Binary Compatibility
Published on: August 13, 2025
Author: Greg Marsden
Recently, the OpenELA project announced the ELValidated project, which introduces a cross-vendor compatibility test suite for Enterprise Linux operating systems. Oracle is proud to participate in that project. In this post, we’ll discuss why binary compatibility is important, how we are using ELValidated in our build infrastructure, and what this means for our customers.
Why is Binary Compatibility important?
Binary compatibility refers to the ability for an executable to load and run in a particular operating environment. To a developer, this means that the system calls, library calls, and data structures are interoperable; to the user, this means that their programs will “just work”. No need for porting, recompilation or relinking.
Since we launched more than 15 years ago, binary compatibility has been a cornerstone of the Oracle Linux promise: “100% application binary compatible with Red Hat Enterprise Linux (RHEL).”, and we’ve had a great track record of maintaining that compatibility. Binary compatibility has been a key to our competitiveness and success over the years, because it makes it easy for customers to try out our products and support.
Does Binary Compatibility extend to the kernel?
Perhaps counter-intuitively, the kernel is the easiest place to maintain binary compatibility. The Linux kernel has long held an iron-clad stance on the separation between kernel and userspace, [we blogged about that here] and the kernel is basically guaranteed to work with userspace.
The way the kernel enforces binary compatibility for userspace comes down to the kernel-headers package. The kernel-headers package includes the header files that userspace programs link against at compile time, and provides the minimum kernel version that the userspace program is guaranteed to work with. This may be different from the running kernel, and also may be different from the kernel that was used on the build system! As an example, a program could be compiled on a system running the 6.4 kernel, with kernel headers from 5.15, and running on a system with kernel 6.10, and it’ll all work just fine. Because the running version (6.10) is greater than the kernel-headers (5.15), the kernel-userspace binary interface is guaranteed.
This is also how we can provide a modern enterprise kernel (UEK) with Oracle Linux with full confidence that user applications will work as designed, without modification, since the kernel-headers are preserved from the base EL versions.
How does Binary Compatibility work for userspace libraries?
Like the kernel, userspace uses headers to enforce the interface between libraries and binaries. Each library sets its own rules about versioning and compatibility, which can be different for every library on the system. That’s where ELValidated comes in -- using the ABI compatibility tools that are part of libabigail, ELValidated checks the ABI signatures of the packages on an Enterprise Linux distribution and verifies that they match the compatibility standard released by OpenELA. This ensures that applications will “see” the expected interfaces and will work correctly.
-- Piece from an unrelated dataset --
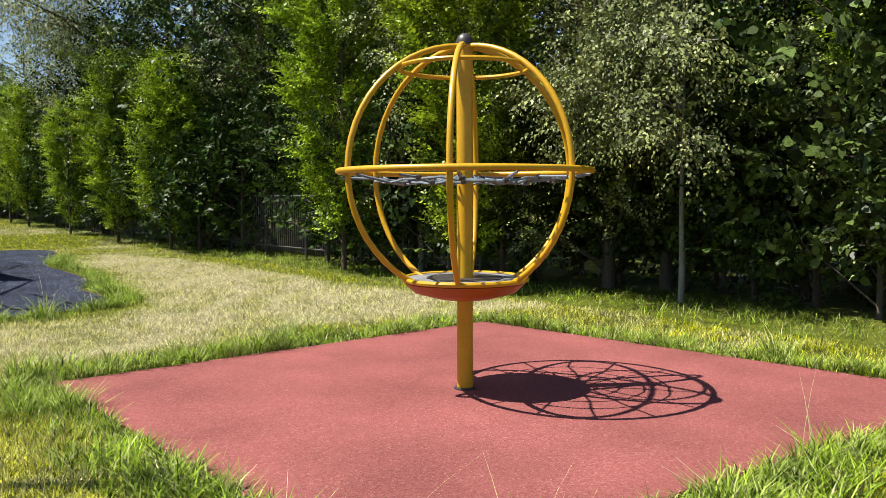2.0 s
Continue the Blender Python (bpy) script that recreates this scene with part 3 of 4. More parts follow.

This is explained in greater detail on the ELValidated page.
How does Oracle use ELValidated?
Oracle has integrated libabigail and the ELValidated suite into our build and release processes. Even as we were developing the tool, we could see the benefit of extracting and archiving the ABI signature of libraries and executables, and we’ve enabled the ELValidated tools in our build and release pipeline, so in addition to traditional validation checks we’re also extracting the XML describing that program’s interfaces, and comparing them with the OpenELA standards.
What does ELValidated mean for users and customers? What next?
Oracle Linux is 100% application binary compatible with the ELValidated ecosystem. Use Oracle Linux or an OS from the other OpenELA members and rest assured that your applications will interoperate across the OS vendor platforms.
Though the test suite and compatibility APIs are open source and available for your inspection, it’s your OS vendor who is responsible for testing, validating and advertising that their offering is ELValidated.
ELValidated provides benefits to end users, and software and hardware vendors in the Enterprise Linux market. Customers who select an ELValidated OS can confidently run software designed for the Enterprise Linux ecosystem, while application vendors can trust that software tested on one ELValidated platform will function seamlessly on another.